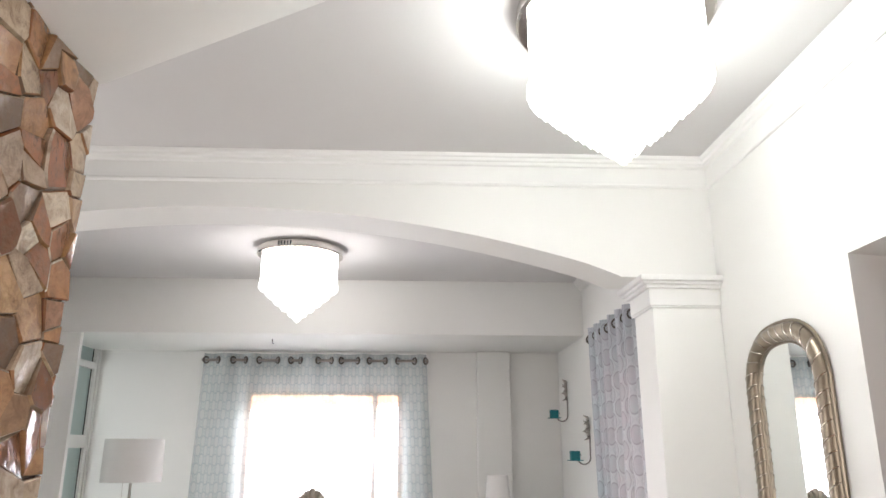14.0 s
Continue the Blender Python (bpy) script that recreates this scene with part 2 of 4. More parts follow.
chandelier_glow = make_glow("lit_crystal_core", (1.0, 0.985, 0.955), CHANDELIER_GLOW)
crystal_glow = make_glow("lit_crystal_bead", (0.97, 1.0, 0.98), CHANDELIER_GLOW * 0.17)
hall_glow = make_glow("bright_lit_crystal_core", (0.97, 1.0, 0.965), HALL_GLOW)
hall_crystal_glow = make_glow("bright_lit_crystal_bead", (0.97, 1.0, 0.98), HALL_GLOW * 0.3)
lantern_glow = make_glow("salmon_lantern_glass", (1.0, 0.50, 0.40), 0.22)
ember_glow = make_glow("salmon_lantern_bulb", (1.0, 0.30, 0.16), 1.2)
day_glow = make_glow("bright_hazy_daylight", (1.0, 0.99, 1.0), 3.4)
# eave and outer wall emit by themselves, standing in for sunlight on them
eave_glow = make_glow("self_lit_orange_awning", (1.0, 0.60, 0.36), 1.5)
warm_glow = make_glow("self_lit_salmon_wall_outside", (1.0, 0.42, 0.22), 0.62)


def make_shade():
    m = Mat("white_lamp_shade_fabric")
    v = m.coord("Object", (160, 160, 20))
    m.colour((0.88, 0.865, 0.845)).set(Roughness=0.9)
    m.bump(m.noise(v, 1, 2).outputs["Fac"], 0.12, 0.002)
    tr = m.node("ShaderNodeBsdfTranslucent")
    tr.inputs["Color"].default_value = (0.80, 0.78, 0.75, 1)
    mixed = m.node("ShaderNodeMixShader")
    mixed.inputs[0].default_value = 0.12
    m.link(m.b.outputs[0], mixed.inputs[1])
    m.link(tr.outputs[0], mixed.inputs[2])
    m.link(mixed.outputs[0], m.t.nodes["Material Output"].inputs["Surface"])
    return m.m


shade_fabric = make_shade()


def make_petal():
    m = Mat("white_lily_petal")
    v = m.coord("UV", (1, 1, 1))
    sep = m.node("ShaderNodeSeparateXYZ")
    m.link(v, sep.inputs[0])
    base = m.ramp(sep.outputs[1], [(0.0, (0.62, 0.72, 0.42)), (0.2, (0.86, 0.88, 0.80)), (0.45, (0.92, 0.91, 0.90))])
    m.colour(base).set(Roughness=0.55, Sheen_Weight=0.1)
    w = m.math("SINE", m.math("MULTIPLY", sep.outputs[0], 40.0))
    m.bump(w, 0.15, 0.002)
    tr = m.node("ShaderNodeBsdfTranslucent")
    m.link(base, tr.inputs["Color"])
    mixed = m.node("ShaderNodeMixShader")
    mixed.inputs[0].default_value = 0.50
    m.link(m.b.outputs[0], mixed.inputs[1])
    m.link(tr.outputs[0], mixed.inputs[2])
    m.link(mixed.outputs[0], m.t.nodes["Material Output"].inputs["Surface"])
    return m.m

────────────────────

• **Exercise objective**: Working from the lines above, reproduce the material exactly and exclude its pictures.

• **Expected answer**:
14.0 s
Continue the Blender Python (bpy) script that recreates this scene with part 2 of 4. More parts follow.
chandelier_glow = make_glow("lit_crystal_core", (1.0, 0.985, 0.955), CHANDELIER_GLOW)
crystal_glow = make_glow("lit_crystal_bead", (0.97, 1.0, 0.98), CHANDELIER_GLOW * 0.17)
hall_glow = make_glow("bright_lit_crystal_core", (0.97, 1.0, 0.965), HALL_GLOW)
hall_crystal_glow = make_glow("bright_lit_crystal_bead", (0.97, 1.0, 0.98), HALL_GLOW * 0.3)
lantern_glow = make_glow("salmon_lantern_glass", (1.0, 0.50, 0.40), 0.22)
ember_glow = make_glow("salmon_lantern_bulb", (1.0, 0.30, 0.16), 1.2)
day_glow = make_glow("bright_hazy_daylight", (1.0, 0.99, 1.0), 3.4)
# eave and outer wall emit by themselves, standing in for sunlight on them
eave_glow = make_glow("self_lit_orange_awning", (1.0, 0.60, 0.36), 1.5)
warm_glow = make_glow("self_lit_salmon_wall_outside", (1.0, 0.42, 0.22), 0.62)


def make_shade():
    m = Mat("white_lamp_shade_fabric")
    v = m.coord("Object", (160, 160, 20))
    m.colour((0.88, 0.865, 0.845)).set(Roughness=0.9)
    m.bump(m.noise(v, 1, 2).outputs["Fac"], 0.12, 0.002)
    tr = m.node("ShaderNodeBsdfTranslucent")
    tr.inputs["Color"].default_value = (0.80, 0.78, 0.75, 1)
    mixed = m.node("ShaderNodeMixShader")
    mixed.inputs[0].default_value = 0.12
    m.link(m.b.outputs[0], mixed.inputs[1])
    m.link(tr.outputs[0], mixed.inputs[2])
    m.link(mixed.outputs[0], m.t.nodes["Material Output"].inputs["Surface"])
    return m.m


shade_fabric = make_shade()


def make_petal():
    m = Mat("white_lily_petal")
    v = m.coord("UV", (1, 1, 1))
    sep = m.node("ShaderNodeSeparateXYZ")
    m.link(v, sep.inputs[0])
    base = m.ramp(sep.outputs[1], [(0.0, (0.62, 0.72, 0.42)), (0.2, (0.86, 0.88, 0.80)), (0.45, (0.92, 0.91, 0.90))])
    m.colour(base).set(Roughness=0.55, Sheen_Weight=0.1)
    w = m.math("SINE", m.math("MULTIPLY", sep.outputs[0], 40.0))
    m.bump(w, 0.15, 0.002)
    tr = m.node("ShaderNodeBsdfTranslucent")
    m.link(base, tr.inputs["Color"])
    mixed = m.node("ShaderNodeMixShader")
    mixed.inputs[0].default_value = 0.50
    m.link(m.b.outputs[0], mixed.inputs[1])
    m.link(tr.outputs[0], mixed.inputs[2])
    m.link(mixed.outputs[0], m.t.nodes["Material Output"].inputs["Surface"])
    return m.m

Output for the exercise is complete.